WHAT YOU HAVE TO DO
Output only the lines running from the line bearing "q.make_compatible(carried.rotation_quaternion)" through the line bearing "keys = carried.animation_data", character for character.

DATASET EXCERPT
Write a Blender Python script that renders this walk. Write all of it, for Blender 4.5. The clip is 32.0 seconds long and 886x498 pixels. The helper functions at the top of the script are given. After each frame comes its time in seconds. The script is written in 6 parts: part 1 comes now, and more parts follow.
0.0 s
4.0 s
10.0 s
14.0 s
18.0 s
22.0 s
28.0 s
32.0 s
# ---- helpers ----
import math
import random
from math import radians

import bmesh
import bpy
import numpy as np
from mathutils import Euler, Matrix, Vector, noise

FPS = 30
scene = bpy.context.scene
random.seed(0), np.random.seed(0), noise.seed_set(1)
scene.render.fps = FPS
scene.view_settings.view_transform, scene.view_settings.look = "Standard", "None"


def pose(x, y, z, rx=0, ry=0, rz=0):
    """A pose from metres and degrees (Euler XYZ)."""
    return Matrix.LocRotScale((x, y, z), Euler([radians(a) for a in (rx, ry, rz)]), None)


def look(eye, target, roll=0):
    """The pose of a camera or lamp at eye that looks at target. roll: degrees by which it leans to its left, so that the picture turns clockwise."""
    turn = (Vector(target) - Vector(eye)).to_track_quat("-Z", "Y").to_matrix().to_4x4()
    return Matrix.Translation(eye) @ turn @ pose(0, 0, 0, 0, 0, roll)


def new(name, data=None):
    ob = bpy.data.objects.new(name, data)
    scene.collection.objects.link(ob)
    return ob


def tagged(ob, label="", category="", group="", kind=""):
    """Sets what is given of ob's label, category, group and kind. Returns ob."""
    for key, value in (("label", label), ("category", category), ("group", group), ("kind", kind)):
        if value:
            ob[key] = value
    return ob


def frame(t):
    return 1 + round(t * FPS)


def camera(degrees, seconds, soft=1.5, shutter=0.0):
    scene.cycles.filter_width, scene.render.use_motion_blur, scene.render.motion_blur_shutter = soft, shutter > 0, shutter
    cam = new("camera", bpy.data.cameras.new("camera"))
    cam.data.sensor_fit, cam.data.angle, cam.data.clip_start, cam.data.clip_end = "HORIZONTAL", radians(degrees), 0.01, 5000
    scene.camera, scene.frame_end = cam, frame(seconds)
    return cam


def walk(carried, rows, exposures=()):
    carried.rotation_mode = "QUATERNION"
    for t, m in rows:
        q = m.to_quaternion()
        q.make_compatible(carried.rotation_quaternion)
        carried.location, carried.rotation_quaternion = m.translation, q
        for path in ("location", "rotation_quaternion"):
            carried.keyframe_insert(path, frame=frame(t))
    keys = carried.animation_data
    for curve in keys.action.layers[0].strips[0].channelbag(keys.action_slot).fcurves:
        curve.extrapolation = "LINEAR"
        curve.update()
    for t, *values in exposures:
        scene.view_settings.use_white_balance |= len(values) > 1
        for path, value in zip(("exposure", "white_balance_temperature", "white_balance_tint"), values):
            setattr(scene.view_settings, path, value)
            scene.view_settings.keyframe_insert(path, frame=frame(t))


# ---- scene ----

REPLY TO THE TASK
        q.make_compatible(carried.rotation_quaternion)
        carried.location, carried.rotation_quaternion = m.translation, q
        for path in ("location", "rotation_quaternion"):
            carried.keyframe_insert(path, frame=frame(t))
    keys = carried.animation_data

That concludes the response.